START Material provided
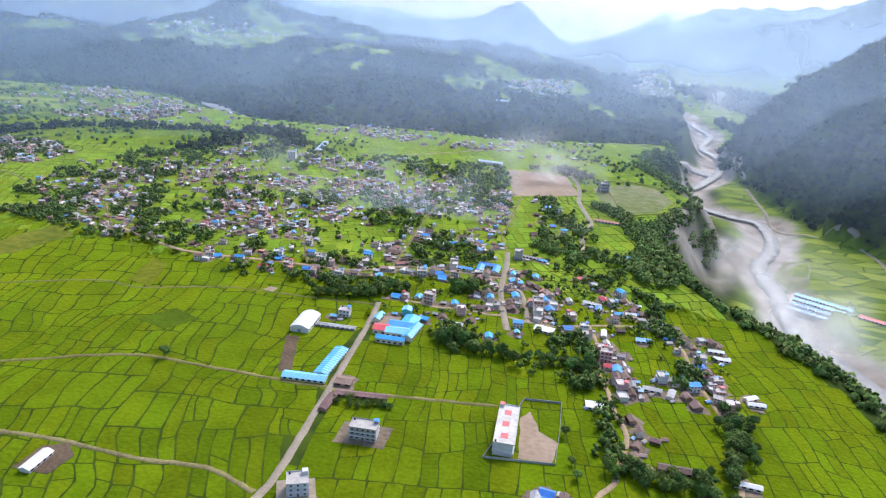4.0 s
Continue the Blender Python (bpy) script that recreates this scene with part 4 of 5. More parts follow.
gate_arch(spot(-59.5, -92, 0))
shed(spot(-162, 0, 40), WHITE, WHITETIN, 22.4, 5.4, "long white-roofed shed at the wood's edge", 0.8, 2.2)
shed(spot(-228, -95, 40), WHITE, WHITETIN, 17.6, 6.4, "white-roofed shed below the wooded hill", 0.8, 2.2)
shed(spot(4, -188, 52), CREAM, LBLUE, 26.0, 7.0, "long hall with a light blue tin roof")
shed(spot(150, -296, 20), CREAM, BLUE, 19.2, 8.0, "shed with a bright blue tin roof")
shed(spot(96, 249, -4), BRICKWALL, RUST, 24.0, 5.8, "long low shed with a dark red roof")
PALE_BLUE = mat("faded_blue_tin", (0.4, 0.5, 0.62), 0.6, 0.2, 0.6, 0.05, 0.3)
shed(spot(-14, 722, -8), WHITE, PALE_BLUE, 40.0, 11.0, "long white school building with a light blue roof", 1.4, 5.5)
shed(spot(-194, 722, 96), CREAM, PALE_BLUE, 70.0, 10.0, "very long blue-roofed hall at the edge of the village")
for x, y, turn, lx in ((4, 427, 85, 17), (14, 428, 85, 17), (9, 434, -5, 20)):
    shed(spot(x, y, turn), CREAM, BLUE, lx, 6.5, "market hall with a bright blue tin roof beside the street", 1.4, 3.4)
for x, y, turn, lx, ly, roof, words in ((72, 394, -20, 16, 5, GREYTIN, "narrow shed with a grey tin roof between lanes"), (75, 388, 80, 11, 5, BLUE, "narrow shed with a bright blue tin roof between lanes"), (93, 386, 0, 9, 4, WHITETIN, "small pale-roofed shed in a garden"), (96, 355, 0, 12, 6, BLUE, "small shed with a bright blue roof in a field"),
                                        (94, 306, -8, 13, 4.5, GREYTIN, "low pale-roofed shed behind the houses"), (102, 304, 70, 11, 4.5, GREYTIN, "low pale-roofed shed behind the houses"), (132, 353, -4, 12, 4, WHITETIN, "narrow white-roofed shed in a field"), (133, 345, -8, 12, 4.5, WHITETIN, "narrow white-roofed shed in a field"),
                                        (76, 357, 85, 12, 4, WHITETIN, "narrow white-roofed shed beside the lane"), (120, 246, -8, 16, 4, WHITETIN, "long pale greenhouse shed in a field"), (138, 310, 30, 10, 4, WHITETIN, "low pale-roofed shed in a field"), (139, 305, 0, 12, 4, WHITETIN, "low pale-roofed shed in a field"),
                                        (74, 214, 80, 18, 5, WHITETIN, "long white-roofed poultry shed in a row"), (78, 214, 80, 18, 5, WHITETIN, "long white-roofed poultry shed in a row"), (82, 215, 80, 18, 5, WHITETIN, "long white-roofed poultry shed in a row"), (68, 286, 0, 15, 8, WHITETIN, "white tin shed beside the lane"),
                                        (45, 353, -14, 16, 9, WHITETIN, "wide hall with a clean white tin roof"), (33, 459, -14, 20, 4, GREYTIN, "long low grey-roofed row behind the street"), (43, 455, -8, 9, 4, BLUE, "small shed with a bright blue tin roof"), (15, 397, 84, 22, 6, RUST, "long brown-roofed shop row beside the street"),
                                        (-6, 425, -4, 14, 5, BLUE, "low shop row with a bright blue tin roof"), (0, 346, -10, 9, 4, WHITETIN, "small pale-roofed shed in a garden")):
    shed(spot(x, y, turn), CREAM, roof, lx, ly, words, 0.8, 2.5)
    keep_clear((x, y, 4))
for x, y in ((-57, 1132), (-44, 1128), (-30, 1126)):
    shed(spot(x, y, -10), WHITE, PALE_BLUE, 34, 16, "pale blue greenhouse on the far plateau", 2.0, 3.5)
house_at("grey3", 97, 661, 20, 1.4)
keep_clear((9, 429, 9), (97, 661, 6))
flat_house(spot(-204, 659, 10), WHITE, 12.0, 10.0, 4, "tall white house with a light blue roof hut", 3, tin=LBLUE)
keep_clear((-204, 659, 6))
shed(spot(104, 480, 0), CREAM, LBLUE, 25.6, 8.0, "low shed with a light blue tin roof")
FADED_RED = mat("faded_red_tin", (0.48, 0.2, 0.16), 0.7, 0.3, 0.6, 0.05, 0.3)
shed(spot(95, 560, -10), WHITE, FADED_RED, 38.4, 6.4, "long low row with a faded red roof")
for k in range(4):
    shed(spot(258 + 3.7 * k, 538 + 7.5 * k, -32), WHITE, BLUE, 67.2, 9.6, "long poultry shed with a blue tin roof in the river valley")
shed(spot(296, 532, -32), WHITE, RED, 35.2, 9.6, "long shed with a faded red roof in the river valley")

# ---- the old village: houses scattered along its lanes ----
VILLAGE = [(-249, 403), (-330, 430), (-348, 457), (-359, 506), (-367, 573), (-336, 635), (-295, 650), (-300, 730), (-216, 733), (-161, 690), (-124, 715), (-65, 705), (-30, 718), (-1, 708), (14, 620), (19, 479), (10, 432), (-85, 406), (-172, 404)]
HEARTS = [(-285, 478, 24), (-272, 456, 22), (-247, 431, 16), (-305, 505, 18), (-308, 548, 18), (-288, 580, 14), (-235, 578, 22), (-187, 496, 18), (-155, 467, 18), (-153, 513, 14), (-172, 572, 20), (-120, 571, 26), (-110, 600, 20), (-133, 656, 18), (-172, 661, 16), (-115, 508, 16), (-56, 560, 22), (-49, 620, 20), (-17, 557, 15), (6, 579, 18), (4, 610, 16), (2, 520, 14), (-7, 474, 14), (-43, 477, 13), (-178, 453, 15), (-63, 444, 12), (-265, 660, 12), (-200, 530, 12)]
FAR_HAMLET = [(-450, 500), (-497, 538), (-510, 606), (-425, 628), (-388, 592), (-400, 540)]
mix = ["rust"] * 13 + ["rust2"] * 4 + ["grey"] * 4 + ["blue"] * 2 + ["blue2"] * 2 + ["white2"] * 3 + ["cream2"] * 3 + ["pink2"] * 2 + ["white1"] * 4 + ["grey3", "hut", "hut", "hut", "bluehut"]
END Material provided
■ **Objective**: Write out the listing above exactly as it stands, pictures excluded.

■ **Written answer**:
4.0 s
Continue the Blender Python (bpy) script that recreates this scene with part 4 of 5. More parts follow.
gate_arch(spot(-59.5, -92, 0))
shed(spot(-162, 0, 40), WHITE, WHITETIN, 22.4, 5.4, "long white-roofed shed at the wood's edge", 0.8, 2.2)
shed(spot(-228, -95, 40), WHITE, WHITETIN, 17.6, 6.4, "white-roofed shed below the wooded hill", 0.8, 2.2)
shed(spot(4, -188, 52), CREAM, LBLUE, 26.0, 7.0, "long hall with a light blue tin roof")
shed(spot(150, -296, 20), CREAM, BLUE, 19.2, 8.0, "shed with a bright blue tin roof")
shed(spot(96, 249, -4), BRICKWALL, RUST, 24.0, 5.8, "long low shed with a dark red roof")
PALE_BLUE = mat("faded_blue_tin", (0.4, 0.5, 0.62), 0.6, 0.2, 0.6, 0.05, 0.3)
shed(spot(-14, 722, -8), WHITE, PALE_BLUE, 40.0, 11.0, "long white school building with a light blue roof", 1.4, 5.5)
shed(spot(-194, 722, 96), CREAM, PALE_BLUE, 70.0, 10.0, "very long blue-roofed hall at the edge of the village")
for x, y, turn, lx in ((4, 427, 85, 17), (14, 428, 85, 17), (9, 434, -5, 20)):
    shed(spot(x, y, turn), CREAM, BLUE, lx, 6.5, "market hall with a bright blue tin roof beside the street", 1.4, 3.4)
for x, y, turn, lx, ly, roof, words in ((72, 394, -20, 16, 5, GREYTIN, "narrow shed with a grey tin roof between lanes"), (75, 388, 80, 11, 5, BLUE, "narrow shed with a bright blue tin roof between lanes"), (93, 386, 0, 9, 4, WHITETIN, "small pale-roofed shed in a garden"), (96, 355, 0, 12, 6, BLUE, "small shed with a bright blue roof in a field"),
                                        (94, 306, -8, 13, 4.5, GREYTIN, "low pale-roofed shed behind the houses"), (102, 304, 70, 11, 4.5, GREYTIN, "low pale-roofed shed behind the houses"), (132, 353, -4, 12, 4, WHITETIN, "narrow white-roofed shed in a field"), (133, 345, -8, 12, 4.5, WHITETIN, "narrow white-roofed shed in a field"),
                                        (76, 357, 85, 12, 4, WHITETIN, "narrow white-roofed shed beside the lane"), (120, 246, -8, 16, 4, WHITETIN, "long pale greenhouse shed in a field"), (138, 310, 30, 10, 4, WHITETIN, "low pale-roofed shed in a field"), (139, 305, 0, 12, 4, WHITETIN, "low pale-roofed shed in a field"),
                                        (74, 214, 80, 18, 5, WHITETIN, "long white-roofed poultry shed in a row"), (78, 214, 80, 18, 5, WHITETIN, "long white-roofed poultry shed in a row"), (82, 215, 80, 18, 5, WHITETIN, "long white-roofed poultry shed in a row"), (68, 286, 0, 15, 8, WHITETIN, "white tin shed beside the lane"),
                                        (45, 353, -14, 16, 9, WHITETIN, "wide hall with a clean white tin roof"), (33, 459, -14, 20, 4, GREYTIN, "long low grey-roofed row behind the street"), (43, 455, -8, 9, 4, BLUE, "small shed with a bright blue tin roof"), (15, 397, 84, 22, 6, RUST, "long brown-roofed shop row beside the street"),
                                        (-6, 425, -4, 14, 5, BLUE, "low shop row with a bright blue tin roof"), (0, 346, -10, 9, 4, WHITETIN, "small pale-roofed shed in a garden")):
    shed(spot(x, y, turn), CREAM, roof, lx, ly, words, 0.8, 2.5)
    keep_clear((x, y, 4))
for x, y in ((-57, 1132), (-44, 1128), (-30, 1126)):
    shed(spot(x, y, -10), WHITE, PALE_BLUE, 34, 16, "pale blue greenhouse on the far plateau", 2.0, 3.5)
house_at("grey3", 97, 661, 20, 1.4)
keep_clear((9, 429, 9), (97, 661, 6))
flat_house(spot(-204, 659, 10), WHITE, 12.0, 10.0, 4, "tall white house with a light blue roof hut", 3, tin=LBLUE)
keep_clear((-204, 659, 6))
shed(spot(104, 480, 0), CREAM, LBLUE, 25.6, 8.0, "low shed with a light blue tin roof")
FADED_RED = mat("faded_red_tin", (0.48, 0.2, 0.16), 0.7, 0.3, 0.6, 0.05, 0.3)
shed(spot(95, 560, -10), WHITE, FADED_RED, 38.4, 6.4, "long low row with a faded red roof")
for k in range(4):
    shed(spot(258 + 3.7 * k, 538 + 7.5 * k, -32), WHITE, BLUE, 67.2, 9.6, "long poultry shed with a blue tin roof in the river valley")
shed(spot(296, 532, -32), WHITE, RED, 35.2, 9.6, "long shed with a faded red roof in the river valley")

# ---- the old village: houses scattered along its lanes ----
VILLAGE = [(-249, 403), (-330, 430), (-348, 457), (-359, 506), (-367, 573), (-336, 635), (-295, 650), (-300, 730), (-216, 733), (-161, 690), (-124, 715), (-65, 705), (-30, 718), (-1, 708), (14, 620), (19, 479), (10, 432), (-85, 406), (-172, 404)]
HEARTS = [(-285, 478, 24), (-272, 456, 22), (-247, 431, 16), (-305, 505, 18), (-308, 548, 18), (-288, 580, 14), (-235, 578, 22), (-187, 496, 18), (-155, 467, 18), (-153, 513, 14), (-172, 572, 20), (-120, 571, 26), (-110, 600, 20), (-133, 656, 18), (-172, 661, 16), (-115, 508, 16), (-56, 560, 22), (-49, 620, 20), (-17, 557, 15), (6, 579, 18), (4, 610, 16), (2, 520, 14), (-7, 474, 14), (-43, 477, 13), (-178, 453, 15), (-63, 444, 12), (-265, 660, 12), (-200, 530, 12)]
FAR_HAMLET = [(-450, 500), (-497, 538), (-510, 606), (-425, 628), (-388, 592), (-400, 540)]
mix = ["rust"] * 13 + ["rust2"] * 4 + ["grey"] * 4 + ["blue"] * 2 + ["blue2"] * 2 + ["white2"] * 3 + ["cream2"] * 3 + ["pink2"] * 2 + ["white1"] * 4 + ["grey3", "hut", "hut", "hut", "bluehut"]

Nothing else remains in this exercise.